Unlike the menu button, there’s a fairly clear path forward for Android apps with the removal of the home button: just adopt the basic interface used on iOS. Many people will bemoan such homogenization of experiences, but realistically, what does the back button offer aside from another reason to keep that big, ugly, black bar on the bottom of your screen all the time? Google clearly wants to rid of us the recent apps key, and back should be next on the chopping block. We know how to get there, too.
And honestly, is Android’s back button even that great? The experience using it varies across apps, there’s never been anything approaching true consistency. Developers are free to tell it to do essentially whatever they want, and that’s resulted in it having varied functionality and purposes. Isn’t a system-level function supposed to produce a highly consistent, predictable outcome? I don’t think the back key has ever really been a good part of Android, in that sense. It’s just been a thing.
My final point is (almost) entirely aesthetic: Software navigation keys are ugly.

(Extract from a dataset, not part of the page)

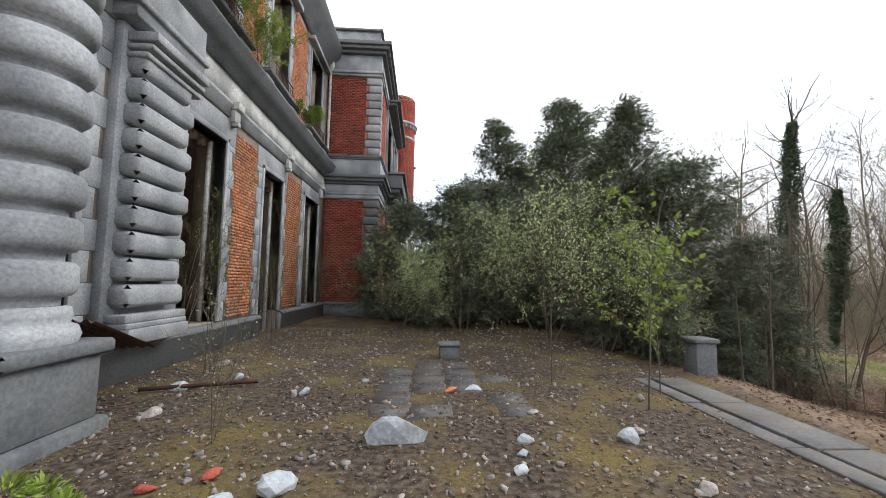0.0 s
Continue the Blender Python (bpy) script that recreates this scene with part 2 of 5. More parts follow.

There, I said it. Google was wrong about this. Having that black bar striped across the bottom of my screen in every app is an absolute eyesore. I loved not having to look at that on the iPhone X. I want the same experience on Android. Being able to hide the navbar on phones like the Galaxy S9 is nice, but I just want it go away entirely forever. It doesn’t need to be there, and it’s eating up valuable vertical real estate. As someone who reviews phones, I even go out of my way to avoid shooting devices with applications on screen where the solid navbar is present because it makes for an unattractive photo.
While it may take time and patience, I hope that this is the future Google is driving toward with its accidentally-revealed experiment. There’s nothing wrong with copying a great idea (well, so long as it’s not patented), and I argued strongly that Apple had one with the iPhone X’s gestures when I used it last year. My view hasn’t changed, and I think Android’s well past due for a navigational overhaul.